### What to work on
List the lines of this listing that hold the word "values".

### Collected material
>> Start

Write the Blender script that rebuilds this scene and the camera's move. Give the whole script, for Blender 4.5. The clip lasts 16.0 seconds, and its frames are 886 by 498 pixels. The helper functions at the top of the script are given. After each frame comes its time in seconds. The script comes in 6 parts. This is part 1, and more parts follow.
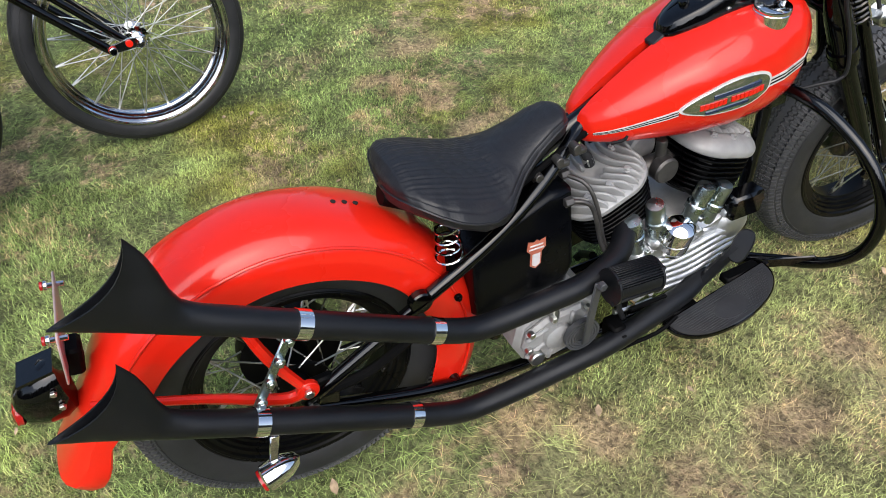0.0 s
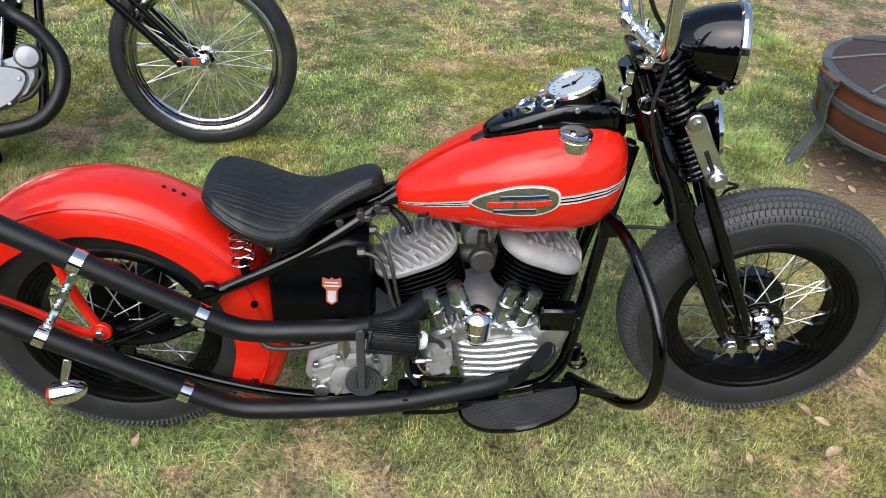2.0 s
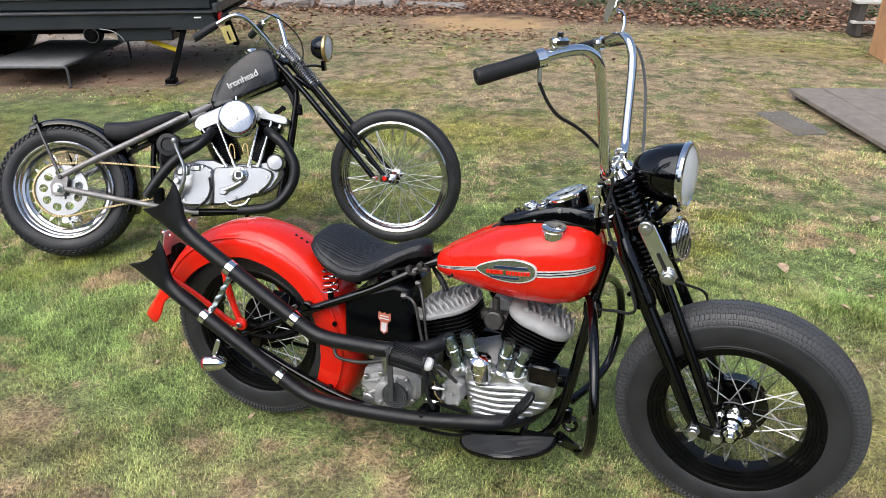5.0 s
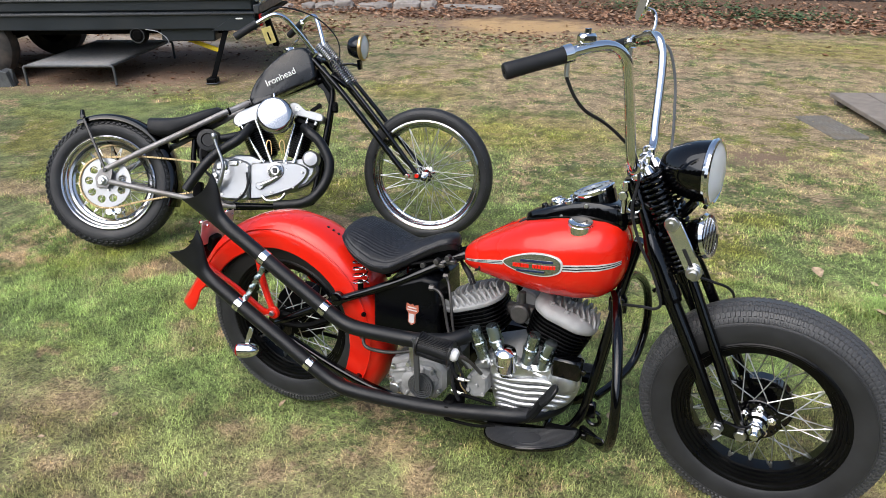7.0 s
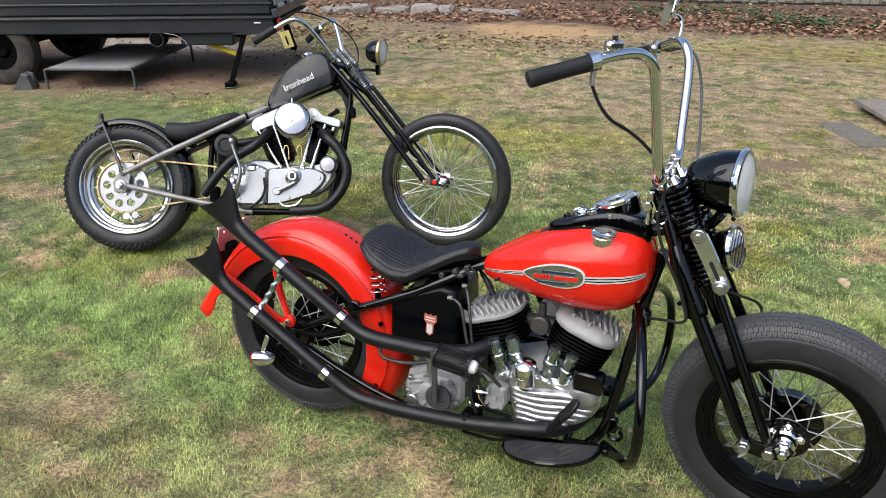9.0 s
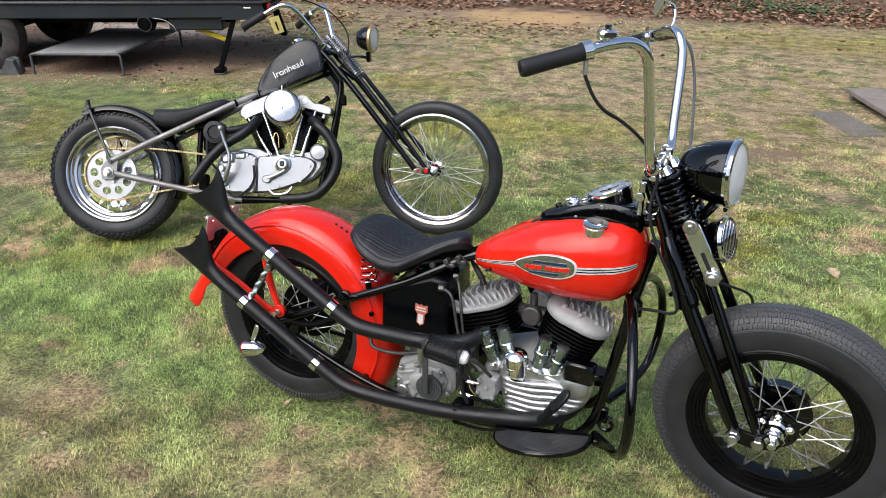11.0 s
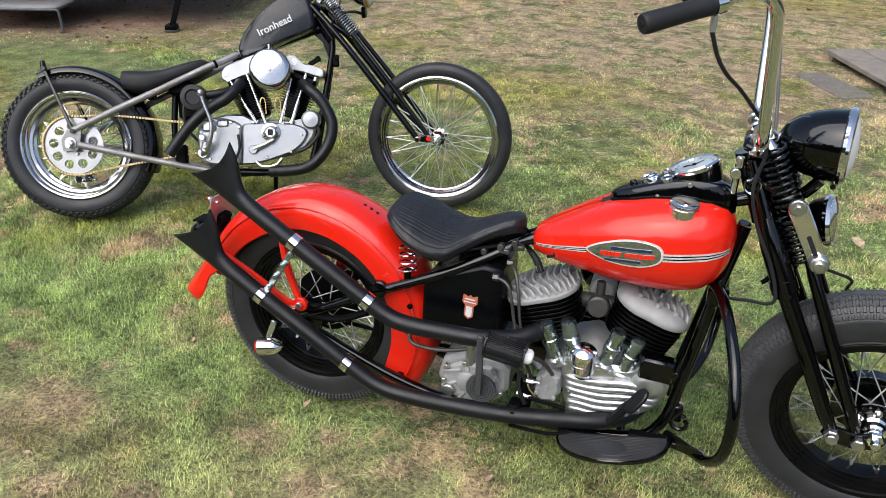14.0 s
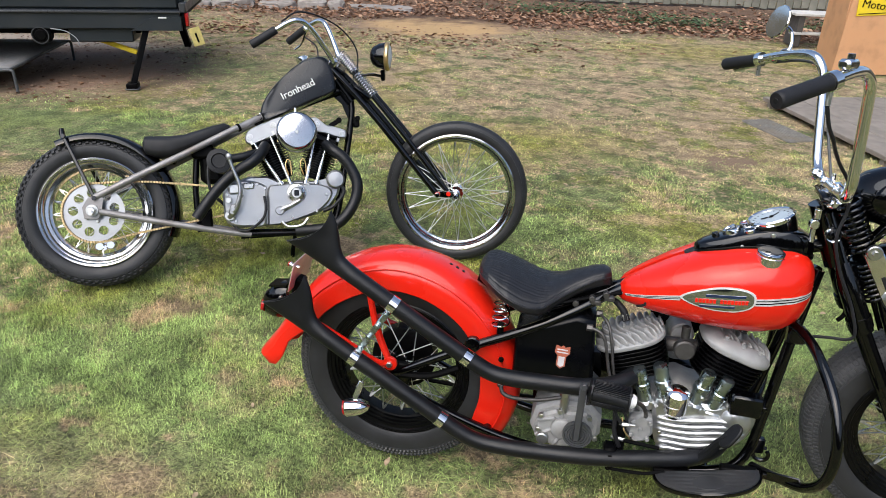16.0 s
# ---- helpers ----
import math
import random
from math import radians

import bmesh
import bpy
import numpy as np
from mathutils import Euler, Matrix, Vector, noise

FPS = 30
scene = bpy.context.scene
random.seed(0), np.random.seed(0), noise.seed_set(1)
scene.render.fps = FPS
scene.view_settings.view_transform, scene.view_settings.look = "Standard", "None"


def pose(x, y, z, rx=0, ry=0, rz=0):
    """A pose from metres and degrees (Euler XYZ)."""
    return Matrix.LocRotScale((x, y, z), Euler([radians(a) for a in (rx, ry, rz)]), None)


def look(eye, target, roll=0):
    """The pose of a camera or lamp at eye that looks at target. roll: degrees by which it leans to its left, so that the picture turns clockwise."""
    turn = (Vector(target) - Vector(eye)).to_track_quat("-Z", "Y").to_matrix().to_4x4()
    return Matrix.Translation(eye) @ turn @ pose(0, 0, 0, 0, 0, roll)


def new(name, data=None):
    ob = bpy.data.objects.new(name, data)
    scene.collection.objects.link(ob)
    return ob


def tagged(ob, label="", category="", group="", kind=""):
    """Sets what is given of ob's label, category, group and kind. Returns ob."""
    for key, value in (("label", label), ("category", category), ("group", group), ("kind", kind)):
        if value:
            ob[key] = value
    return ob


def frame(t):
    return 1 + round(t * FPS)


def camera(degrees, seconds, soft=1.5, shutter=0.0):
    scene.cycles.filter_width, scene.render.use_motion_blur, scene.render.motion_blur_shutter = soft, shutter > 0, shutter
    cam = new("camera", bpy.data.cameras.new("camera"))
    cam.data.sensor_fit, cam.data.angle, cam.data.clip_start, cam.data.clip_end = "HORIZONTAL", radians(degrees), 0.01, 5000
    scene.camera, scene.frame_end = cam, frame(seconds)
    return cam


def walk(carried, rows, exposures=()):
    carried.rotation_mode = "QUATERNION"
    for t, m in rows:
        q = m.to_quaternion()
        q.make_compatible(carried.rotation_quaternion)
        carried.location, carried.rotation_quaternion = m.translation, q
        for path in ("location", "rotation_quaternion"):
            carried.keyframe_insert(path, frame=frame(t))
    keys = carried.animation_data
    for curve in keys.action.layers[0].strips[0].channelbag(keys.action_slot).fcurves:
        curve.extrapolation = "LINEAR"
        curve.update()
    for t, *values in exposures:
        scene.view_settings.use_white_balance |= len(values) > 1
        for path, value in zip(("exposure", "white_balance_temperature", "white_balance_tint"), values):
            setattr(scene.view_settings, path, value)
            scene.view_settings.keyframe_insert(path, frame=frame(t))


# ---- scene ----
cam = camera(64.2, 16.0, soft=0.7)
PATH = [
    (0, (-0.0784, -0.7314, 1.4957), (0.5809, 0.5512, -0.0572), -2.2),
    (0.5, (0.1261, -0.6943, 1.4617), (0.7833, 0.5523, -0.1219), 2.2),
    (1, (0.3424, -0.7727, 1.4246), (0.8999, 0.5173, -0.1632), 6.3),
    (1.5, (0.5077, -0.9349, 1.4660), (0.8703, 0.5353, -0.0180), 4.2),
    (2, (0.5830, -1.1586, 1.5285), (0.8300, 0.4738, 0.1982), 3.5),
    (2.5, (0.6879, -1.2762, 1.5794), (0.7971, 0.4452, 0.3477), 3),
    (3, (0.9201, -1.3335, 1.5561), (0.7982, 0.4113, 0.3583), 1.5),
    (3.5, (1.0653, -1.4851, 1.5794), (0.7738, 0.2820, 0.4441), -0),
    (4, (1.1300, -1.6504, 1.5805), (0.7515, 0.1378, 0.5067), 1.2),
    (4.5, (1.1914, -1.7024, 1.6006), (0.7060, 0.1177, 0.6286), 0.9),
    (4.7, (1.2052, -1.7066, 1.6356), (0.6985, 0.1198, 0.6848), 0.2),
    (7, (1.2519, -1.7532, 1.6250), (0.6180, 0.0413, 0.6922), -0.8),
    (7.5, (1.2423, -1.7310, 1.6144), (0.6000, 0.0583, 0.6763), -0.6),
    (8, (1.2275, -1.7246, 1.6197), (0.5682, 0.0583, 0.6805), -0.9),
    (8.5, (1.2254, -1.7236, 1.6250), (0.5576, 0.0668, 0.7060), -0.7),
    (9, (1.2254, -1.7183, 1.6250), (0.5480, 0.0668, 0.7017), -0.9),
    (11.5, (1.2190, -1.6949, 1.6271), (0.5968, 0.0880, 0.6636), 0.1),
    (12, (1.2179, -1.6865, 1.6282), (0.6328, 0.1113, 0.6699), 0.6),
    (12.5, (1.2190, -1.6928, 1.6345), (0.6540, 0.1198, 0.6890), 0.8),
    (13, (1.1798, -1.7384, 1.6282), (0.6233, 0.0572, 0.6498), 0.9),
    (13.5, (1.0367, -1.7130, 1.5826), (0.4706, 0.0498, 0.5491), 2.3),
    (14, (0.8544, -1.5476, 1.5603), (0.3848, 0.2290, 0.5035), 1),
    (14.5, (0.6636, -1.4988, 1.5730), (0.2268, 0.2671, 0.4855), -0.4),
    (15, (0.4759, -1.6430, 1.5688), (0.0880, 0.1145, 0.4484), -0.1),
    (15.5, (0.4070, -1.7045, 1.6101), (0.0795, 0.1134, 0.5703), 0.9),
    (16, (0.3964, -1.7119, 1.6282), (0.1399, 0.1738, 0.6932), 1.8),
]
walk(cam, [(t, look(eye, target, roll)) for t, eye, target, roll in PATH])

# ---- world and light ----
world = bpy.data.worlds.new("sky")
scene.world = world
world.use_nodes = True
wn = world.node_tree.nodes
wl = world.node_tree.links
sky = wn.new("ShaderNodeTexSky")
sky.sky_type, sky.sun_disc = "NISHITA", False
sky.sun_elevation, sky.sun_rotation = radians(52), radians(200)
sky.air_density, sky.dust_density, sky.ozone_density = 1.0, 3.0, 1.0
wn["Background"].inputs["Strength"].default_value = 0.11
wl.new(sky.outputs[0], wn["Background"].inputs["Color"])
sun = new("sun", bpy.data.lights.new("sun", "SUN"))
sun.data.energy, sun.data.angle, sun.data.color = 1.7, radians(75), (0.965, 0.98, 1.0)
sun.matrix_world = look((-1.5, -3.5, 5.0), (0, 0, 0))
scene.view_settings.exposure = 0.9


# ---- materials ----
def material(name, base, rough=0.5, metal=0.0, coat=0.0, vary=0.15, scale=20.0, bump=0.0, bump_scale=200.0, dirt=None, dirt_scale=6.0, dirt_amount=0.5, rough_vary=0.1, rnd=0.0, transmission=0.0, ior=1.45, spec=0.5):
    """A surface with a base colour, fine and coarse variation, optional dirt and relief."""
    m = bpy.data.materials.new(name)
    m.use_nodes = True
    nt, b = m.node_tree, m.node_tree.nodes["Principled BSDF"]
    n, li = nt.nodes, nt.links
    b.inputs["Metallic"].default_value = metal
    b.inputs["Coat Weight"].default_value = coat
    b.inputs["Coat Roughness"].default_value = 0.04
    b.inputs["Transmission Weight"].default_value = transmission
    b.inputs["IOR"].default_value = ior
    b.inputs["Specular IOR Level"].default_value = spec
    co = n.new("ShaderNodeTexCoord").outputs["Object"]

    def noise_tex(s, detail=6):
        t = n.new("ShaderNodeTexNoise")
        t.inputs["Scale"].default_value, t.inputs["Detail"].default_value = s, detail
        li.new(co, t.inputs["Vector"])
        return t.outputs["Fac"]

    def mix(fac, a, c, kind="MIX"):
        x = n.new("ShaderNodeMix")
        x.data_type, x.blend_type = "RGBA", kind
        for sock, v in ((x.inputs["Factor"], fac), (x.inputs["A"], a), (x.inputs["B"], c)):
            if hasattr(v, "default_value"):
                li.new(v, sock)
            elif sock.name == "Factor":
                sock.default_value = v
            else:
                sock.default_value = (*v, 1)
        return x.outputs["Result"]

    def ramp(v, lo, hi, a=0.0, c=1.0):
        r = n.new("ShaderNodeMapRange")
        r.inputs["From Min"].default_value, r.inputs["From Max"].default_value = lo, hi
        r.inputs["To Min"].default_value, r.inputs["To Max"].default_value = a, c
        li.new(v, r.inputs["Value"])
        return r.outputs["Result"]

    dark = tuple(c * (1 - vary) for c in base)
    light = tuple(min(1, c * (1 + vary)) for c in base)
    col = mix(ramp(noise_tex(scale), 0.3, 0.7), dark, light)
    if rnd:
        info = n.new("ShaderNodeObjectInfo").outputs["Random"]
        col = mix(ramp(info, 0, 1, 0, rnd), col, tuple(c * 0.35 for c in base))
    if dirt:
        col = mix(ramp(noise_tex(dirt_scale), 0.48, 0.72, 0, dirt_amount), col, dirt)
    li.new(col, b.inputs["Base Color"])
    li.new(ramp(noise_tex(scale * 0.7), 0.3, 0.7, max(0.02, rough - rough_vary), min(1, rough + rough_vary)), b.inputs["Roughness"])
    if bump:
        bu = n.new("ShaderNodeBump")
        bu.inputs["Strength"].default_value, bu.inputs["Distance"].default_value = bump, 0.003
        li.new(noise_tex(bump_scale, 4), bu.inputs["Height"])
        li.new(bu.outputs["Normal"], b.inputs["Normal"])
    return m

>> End

### Exercise answer
    for t, *values in exposures:
        scene.view_settings.use_white_balance |= len(values) > 1
        for path, value in zip(("exposure", "white_balance_temperature", "white_balance_tint"), values):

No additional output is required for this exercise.